SAAT langit Gaza merah membara oleh bom dan genosida yang dialakuan Zionis Israel, dunia menoleh dan bertanya: di mana Presiden Palestina Mahmoud Abbas? Suara tangis anak-anak, reruntuhan rumah, dan jasad syuhada berserakan, tapi tak terdengar satu seruan lantang dari sang pemimpin tertinggi.
Ketika rakyat Gaza menjerit meminta keadilan, pemimpin mereka seakan tenggelam dalam diam yang menusuk. Ini bukan sekadar ketidakhadiran, ini adalah luka yang menganga dari sosok yang seharusnya berdiri paling depan.
Mahmoud Abbas, presiden Otoritas Palestina sejak 2005, seharusnya menjadi simbol kekuatan dan harapan bagi bangsanya. Namun dalam konflik Gaza yang terus membara sejak 7 Oktober 2023, perannya justru nyaris tak terlihat. Dunia mencatat aksi solidaritas dari rakyat biasa, relawan kemanusiaan, hingga pemimpin negara lain, tapi Abbas tetap bungkam atau mengeluarkan pernyataan dingin tanpa aksi nyata. Rakyat Palestina terluka bukan hanya oleh rudal Israel, tapi oleh diamnya pemimpin mereka sendiri.

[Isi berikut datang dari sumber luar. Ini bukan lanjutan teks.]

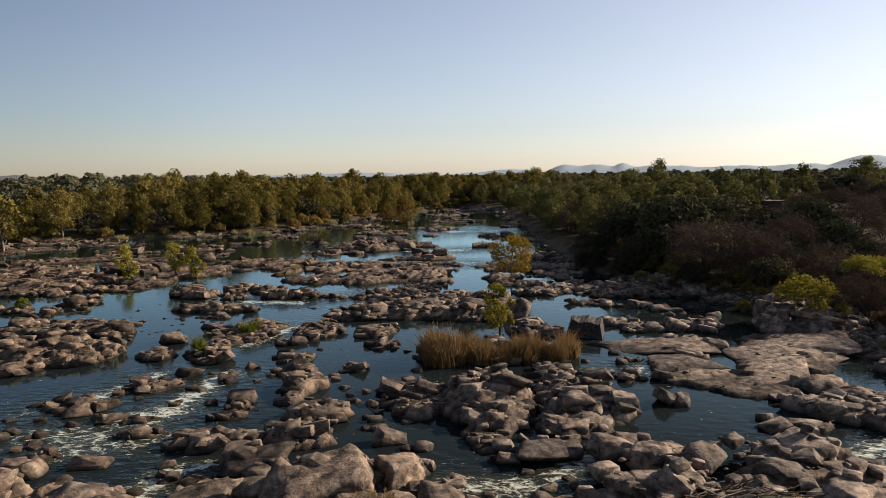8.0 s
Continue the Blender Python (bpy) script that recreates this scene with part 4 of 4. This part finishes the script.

Yang lebih menyakitkan, Abbas justru lebih aktif menghadiri forum internasional yang penuh protokoler dan kesan diplomatik kosong. Saat anak-anak Gaza dihancurkan senjata, sang presiden hadir di forum-forum Eropa berbicara tentang “proses damai” yang sudah lama mati. Ia bahkan mengutuk serangan 7 Oktober oleh Hamas lebih tegas daripada mengutuk genosida yang dilakukan Israel. Sikap ini dianggap sebagian besar rakyat Palestina sebagai pengkhianatan terhadap penderitaan mereka.
Baca Juga: Rumah Ramah Gempa, Ikhtiar Membangun Hunian Aman di Negeri Rawan Bencana
Berdasarkan laporan Al Jazeera dan The Guardian, Abbas tidak memiliki otoritas langsung atas Gaza karena sejak 2007, wilayah itu dikuasai oleh Hamas. Tapi bukankah dia adalah Presiden seluruh Palestina? Apakah itu alasan yang cukup untuk diam ketika lebih dari 35 ribu warga Gaza, sebagian besar wanita dan anak-anak, syahid? Bukankah darah mereka seharusnya mengalir dalam nadinya sebagai panggilan amanah?
Konflik politik antara Fatah (partai Abbas) dan Hamas memang menjadi batu sandungan lama. Tapi pada saat Gaza dihancurkan, rakyat tidak peduli pada perpecahan partai—mereka hanya ingin seorang pemimpin yang berdiri bersama mereka. Dalam situasi seperti ini, diam adalah bentuk pembiaran. Dan pembiaran terhadap genosida adalah kejahatan moral yang tak terampuni.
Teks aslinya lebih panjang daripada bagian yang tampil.